Why Every Data Scientist Should Know Command Line Tools

February 07, 2017 essays

Like many data scientists, I regularly need to clean lots of data in a short timeframe. I regularly need to concatenate many files together, chop headers and footers, and count lines to quickly check the size of a file.

The UNIX command line is great for basic data processing tasks because it has very low latency. If you have a file with millions of rows, performing basic operations in a higher-level language requires reading the entire data file into memory. This can take unacceptably long amounts of time. With the command line, you can work on an entire file without worrying about your task taking hours because it is never necessary to read the entire file into memory.

Command line utilities are also useful because of their simplicity. In higher-level languages, reading in data assumes that the data is in a particular format, such as a tab-delimited file. If the data comes in a form that violates said format, recognizing and fixing this can require copious amounts of debugging and checking documentation to see the proper way to handle these issues.

For example, I recently started working with Google Adwords data. When pulling Adwords files without an API, there is often a size restriction, requiring many files. If I had wanted to make one large Adwords file without the command line, this is what the process would have looked like:

Open multi-megabyte file.csv in Excel. Wait a few minutes. Immediately notice that there’s header information.
Try to read file.csv into Python while skipping the header. What’s the argument called again? Google “Pandas read_csv documentation.” Oh okay it’s “skiprows”. Wait how many lines was the header again? Open Excel, wait another few minutes, and get the right number of lines to skip. Reread data with skiprows=6.
TypeError?! What is this?! Check Excel again. Scroll to the bottom and notice that there’s a “total” row where there’s aggregated summary statistics for the entire file.
Reread files into Python. What’s the argument to skip the footer? Okay it’s just skipfooter. What a relief. Load data with skipfooter=1.
Now that I’ve successfully read one file in, how do I concatenate a bunch of files together in Python? After a bunch of Stack Overflow posts, I find a solution using the glob package and pd.merge.
Read every data file into Python. Pray I don’t run out of memory. Concatenate them and export as a .csv.

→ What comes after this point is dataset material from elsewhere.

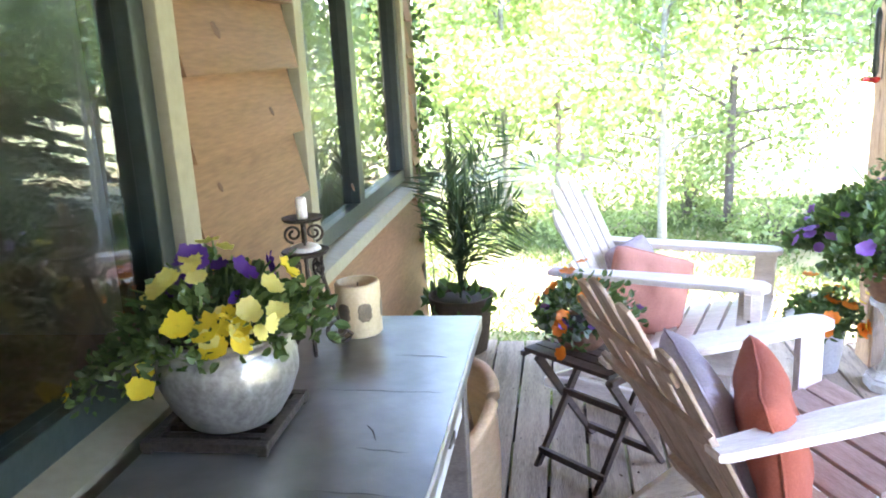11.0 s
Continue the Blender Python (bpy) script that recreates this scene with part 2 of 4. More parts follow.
    "purple": leafy("purple_petals", (0.22, 0.095, 0.37), (0.12, 0.045, 0.25), 0.3),
    "deeppurple": leafy("deep_purple_petals", (0.10, 0.03, 0.26), (0.045, 0.012, 0.15), 0.2),
    "yellow": leafy("yellow_petals", (0.80, 0.66, 0.05), (0.70, 0.50, 0.02), 0.3),
    "lemon": leafy("pale_lemon_petals", (0.78, 0.74, 0.30), (0.70, 0.62, 0.16), 0.35),
    "orange": leafy("orange_petals", (0.80, 0.26, 0.015), (0.62, 0.14, 0.01), 0.3),
    "whitepetal": leafy("white_petals", (0.75, 0.75, 0.72), (0.6, 0.6, 0.62), 0.3),
    "pinkpetal": leafy("pink_petals", (0.62, 0.16, 0.30), (0.45, 0.07, 0.18), 0.3),
}

# ---- mesh helpers ----


def part(name, bm, material, parent=None, label="", smooth=False):
    """Links a bmesh as one mesh object under a thing or a part."""
    me = bpy.data.meshes.new(name)
    bm.normal_update()
    bm.to_mesh(me)
    bm.free()
    me.materials.append(material)
    if smooth:
        me.shade_smooth()
    ob = new(name, me)
    ob.parent = parent
    return tagged(ob, label)


def raw(name, verts, faces, material, parent=None, label="", smooth=False):
    me = bpy.data.meshes.new(name)
    me.from_pydata(verts, [], faces)
    me.materials.append(material)
    if smooth:
        me.shade_smooth()
    ob = new(name, me)
    ob.parent = parent
    return tagged(ob, label)


def root(name, m, label, category, group="", kind=""):
    ob = new(name)
    ob.empty_display_size = 0.1
    ob.matrix_basis = m
    return tagged(ob, label, category, group, kind)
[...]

Now here’s how I would do the same thing using the command line:

head file.csv. In milliseconds, I have a display of the first ten lines of the file. I see that there’s a six-line header I need to get rid of.
tail file.csv. In milliseconds, I see a one-line footer I need to get rid of.
Iterate over all files in the directory. tail -n+6 file_{i}.csv | head -n-1 > big_file.csv. Wait a few minutes.
…That’s it?! Surely it can’t be this straightforward!

A process that could take half a day in powerful tools like Python and R is reduced to a few minutes on the command line. The command line doesn’t care that your csv file has too much header or footer information, and it doesn’t care how big your files are. It does exactly what you need it to do, and that’s precisely why it’s so useful.